By month two: agents had enough commit history to recognize what was settled. They stopped proposing changes to stable files. They’d seen the failed extractions in the git log and implicitly knew to avoid that direction.
By month four: the mistakes were more interesting. Correct logic that violated an unstated convention. A fix that improved one module and silently degraded the caller. Not stateless errors. Informed errors. The agent understood enough context to fail in more sophisticated ways.
The mistakes getting more interesting is the closest thing to improvement you can measure without unfreezing the weights.
the memory a swarm needs
Not everything. The wrong memory is noise: chat logs, status updates, every decision ever made. That’s context pollution.

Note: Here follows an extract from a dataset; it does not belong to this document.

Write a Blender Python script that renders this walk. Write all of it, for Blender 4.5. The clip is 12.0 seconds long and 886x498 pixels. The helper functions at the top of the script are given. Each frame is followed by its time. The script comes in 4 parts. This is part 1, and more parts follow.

The right memory is durable signal: architectural decisions and their rationale, recurring failure patterns, what the founder wants this week (and what they’ve deprioritized), what the codebase conventions are and why.
One file per agent with the things worth knowing cold. A shared knowledge base with the patterns that outlast any single session. The coordination ledger that records what’s been decided so the next agent doesn’t relitigate it.
That’s the structure. It doesn’t require exotic tooling. Just the discipline to write things down and read them.
what you get from the memory side
You stop explaining the same things twice. Agents that woke up last week already know your preferred error handling style. They know which dependency you’re planning to replace. They know the test coverage is intentional, not an oversight.
You stop seeing the same class of mistake. Not because agents got smarter. They have context about what’s been tried and why it didn’t work.
The work compounds. Today’s commits make next week’s agents smarter. Not in theory. In the git log.
That’s what a teammate does. A tool starts over every time.